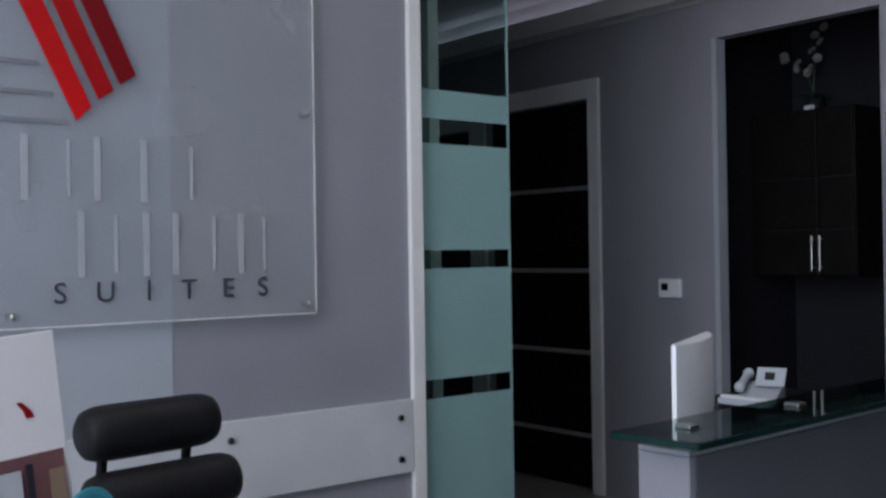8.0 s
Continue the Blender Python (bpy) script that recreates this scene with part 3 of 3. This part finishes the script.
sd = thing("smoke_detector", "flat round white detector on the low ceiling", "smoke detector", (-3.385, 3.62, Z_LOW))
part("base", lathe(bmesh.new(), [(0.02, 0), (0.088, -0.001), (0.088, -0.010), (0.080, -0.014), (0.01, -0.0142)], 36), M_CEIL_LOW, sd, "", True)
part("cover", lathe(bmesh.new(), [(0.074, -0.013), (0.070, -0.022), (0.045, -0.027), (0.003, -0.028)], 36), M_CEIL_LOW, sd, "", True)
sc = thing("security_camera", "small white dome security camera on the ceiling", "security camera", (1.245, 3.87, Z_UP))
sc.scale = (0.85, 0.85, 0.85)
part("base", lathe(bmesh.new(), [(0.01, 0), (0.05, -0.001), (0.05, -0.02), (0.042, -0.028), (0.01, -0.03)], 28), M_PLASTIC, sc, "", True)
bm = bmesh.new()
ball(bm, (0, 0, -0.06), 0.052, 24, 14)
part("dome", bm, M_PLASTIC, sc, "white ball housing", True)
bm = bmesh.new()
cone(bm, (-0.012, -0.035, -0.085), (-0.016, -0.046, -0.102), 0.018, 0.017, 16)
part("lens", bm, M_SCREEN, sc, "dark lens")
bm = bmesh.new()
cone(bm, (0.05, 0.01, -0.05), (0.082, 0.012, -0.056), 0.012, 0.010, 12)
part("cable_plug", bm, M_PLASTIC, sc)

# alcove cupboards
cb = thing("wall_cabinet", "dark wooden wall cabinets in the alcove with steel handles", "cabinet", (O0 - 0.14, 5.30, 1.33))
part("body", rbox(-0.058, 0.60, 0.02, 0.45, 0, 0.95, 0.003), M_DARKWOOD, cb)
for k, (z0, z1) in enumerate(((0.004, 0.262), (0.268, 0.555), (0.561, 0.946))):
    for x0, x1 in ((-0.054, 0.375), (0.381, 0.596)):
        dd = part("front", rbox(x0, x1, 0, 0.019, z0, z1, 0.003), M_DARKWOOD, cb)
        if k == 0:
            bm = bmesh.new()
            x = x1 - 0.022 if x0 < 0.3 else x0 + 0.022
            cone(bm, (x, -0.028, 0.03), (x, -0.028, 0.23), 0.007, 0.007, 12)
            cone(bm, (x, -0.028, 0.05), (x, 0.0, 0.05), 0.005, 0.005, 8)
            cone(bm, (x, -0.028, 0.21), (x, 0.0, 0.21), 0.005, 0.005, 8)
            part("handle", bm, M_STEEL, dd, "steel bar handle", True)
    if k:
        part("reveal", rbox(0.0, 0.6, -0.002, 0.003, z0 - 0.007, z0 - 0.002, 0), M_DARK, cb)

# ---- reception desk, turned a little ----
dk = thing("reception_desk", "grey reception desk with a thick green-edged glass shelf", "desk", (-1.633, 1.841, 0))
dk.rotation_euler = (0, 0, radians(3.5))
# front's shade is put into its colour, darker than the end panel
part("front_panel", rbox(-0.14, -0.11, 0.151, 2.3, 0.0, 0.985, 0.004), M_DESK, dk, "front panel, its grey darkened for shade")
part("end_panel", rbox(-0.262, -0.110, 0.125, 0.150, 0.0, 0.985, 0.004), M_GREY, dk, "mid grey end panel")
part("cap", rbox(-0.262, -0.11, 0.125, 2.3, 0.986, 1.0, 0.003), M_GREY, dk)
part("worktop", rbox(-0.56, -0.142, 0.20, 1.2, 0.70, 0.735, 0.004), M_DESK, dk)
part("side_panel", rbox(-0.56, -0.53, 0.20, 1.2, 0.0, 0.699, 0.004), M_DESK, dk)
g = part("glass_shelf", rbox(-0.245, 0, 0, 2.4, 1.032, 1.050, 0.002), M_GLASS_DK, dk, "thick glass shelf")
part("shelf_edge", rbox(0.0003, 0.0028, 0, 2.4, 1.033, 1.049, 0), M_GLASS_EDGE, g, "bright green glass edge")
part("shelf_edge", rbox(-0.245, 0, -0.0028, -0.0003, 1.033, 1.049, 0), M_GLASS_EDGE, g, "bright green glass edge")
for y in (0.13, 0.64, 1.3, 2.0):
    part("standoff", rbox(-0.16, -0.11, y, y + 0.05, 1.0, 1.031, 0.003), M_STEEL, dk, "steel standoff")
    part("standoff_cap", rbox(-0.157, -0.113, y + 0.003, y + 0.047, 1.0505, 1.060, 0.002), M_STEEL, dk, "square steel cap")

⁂

_Your instructions_:
Drop the images and repeat the data exactly.

_The answer_:
8.0 s
Continue the Blender Python (bpy) script that recreates this scene with part 3 of 3. This part finishes the script.
sd = thing("smoke_detector", "flat round white detector on the low ceiling", "smoke detector", (-3.385, 3.62, Z_LOW))
part("base", lathe(bmesh.new(), [(0.02, 0), (0.088, -0.001), (0.088, -0.010), (0.080, -0.014), (0.01, -0.0142)], 36), M_CEIL_LOW, sd, "", True)
part("cover", lathe(bmesh.new(), [(0.074, -0.013), (0.070, -0.022), (0.045, -0.027), (0.003, -0.028)], 36), M_CEIL_LOW, sd, "", True)
sc = thing("security_camera", "small white dome security camera on the ceiling", "security camera", (1.245, 3.87, Z_UP))
sc.scale = (0.85, 0.85, 0.85)
part("base", lathe(bmesh.new(), [(0.01, 0), (0.05, -0.001), (0.05, -0.02), (0.042, -0.028), (0.01, -0.03)], 28), M_PLASTIC, sc, "", True)
bm = bmesh.new()
ball(bm, (0, 0, -0.06), 0.052, 24, 14)
part("dome", bm, M_PLASTIC, sc, "white ball housing", True)
bm = bmesh.new()
cone(bm, (-0.012, -0.035, -0.085), (-0.016, -0.046, -0.102), 0.018, 0.017, 16)
part("lens", bm, M_SCREEN, sc, "dark lens")
bm = bmesh.new()
cone(bm, (0.05, 0.01, -0.05), (0.082, 0.012, -0.056), 0.012, 0.010, 12)
part("cable_plug", bm, M_PLASTIC, sc)

# alcove cupboards
cb = thing("wall_cabinet", "dark wooden wall cabinets in the alcove with steel handles", "cabinet", (O0 - 0.14, 5.30, 1.33))
part("body", rbox(-0.058, 0.60, 0.02, 0.45, 0, 0.95, 0.003), M_DARKWOOD, cb)
for k, (z0, z1) in enumerate(((0.004, 0.262), (0.268, 0.555), (0.561, 0.946))):
    for x0, x1 in ((-0.054, 0.375), (0.381, 0.596)):
        dd = part("front", rbox(x0, x1, 0, 0.019, z0, z1, 0.003), M_DARKWOOD, cb)
        if k == 0:
            bm = bmesh.new()
            x = x1 - 0.022 if x0 < 0.3 else x0 + 0.022
            cone(bm, (x, -0.028, 0.03), (x, -0.028, 0.23), 0.007, 0.007, 12)
            cone(bm, (x, -0.028, 0.05), (x, 0.0, 0.05), 0.005, 0.005, 8)
            cone(bm, (x, -0.028, 0.21), (x, 0.0, 0.21), 0.005, 0.005, 8)
            part("handle", bm, M_STEEL, dd, "steel bar handle", True)
    if k:
        part("reveal", rbox(0.0, 0.6, -0.002, 0.003, z0 - 0.007, z0 - 0.002, 0), M_DARK, cb)

# ---- reception desk, turned a little ----
dk = thing("reception_desk", "grey reception desk with a thick green-edged glass shelf", "desk", (-1.633, 1.841, 0))
dk.rotation_euler = (0, 0, radians(3.5))
# front's shade is put into its colour, darker than the end panel
part("front_panel", rbox(-0.14, -0.11, 0.151, 2.3, 0.0, 0.985, 0.004), M_DESK, dk, "front panel, its grey darkened for shade")
part("end_panel", rbox(-0.262, -0.110, 0.125, 0.150, 0.0, 0.985, 0.004), M_GREY, dk, "mid grey end panel")
part("cap", rbox(-0.262, -0.11, 0.125, 2.3, 0.986, 1.0, 0.003), M_GREY, dk)
part("worktop", rbox(-0.56, -0.142, 0.20, 1.2, 0.70, 0.735, 0.004), M_DESK, dk)
part("side_panel", rbox(-0.56, -0.53, 0.20, 1.2, 0.0, 0.699, 0.004), M_DESK, dk)
g = part("glass_shelf", rbox(-0.245, 0, 0, 2.4, 1.032, 1.050, 0.002), M_GLASS_DK, dk, "thick glass shelf")
part("shelf_edge", rbox(0.0003, 0.0028, 0, 2.4, 1.033, 1.049, 0), M_GLASS_EDGE, g, "bright green glass edge")
part("shelf_edge", rbox(-0.245, 0, -0.0028, -0.0003, 1.033, 1.049, 0), M_GLASS_EDGE, g, "bright green glass edge")
for y in (0.13, 0.64, 1.3, 2.0):
    part("standoff", rbox(-0.16, -0.11, y, y + 0.05, 1.0, 1.031, 0.003), M_STEEL, dk, "steel standoff")
    part("standoff_cap", rbox(-0.157, -0.113, y + 0.003, y + 0.047, 1.0505, 1.060, 0.002), M_STEEL, dk, "square steel cap")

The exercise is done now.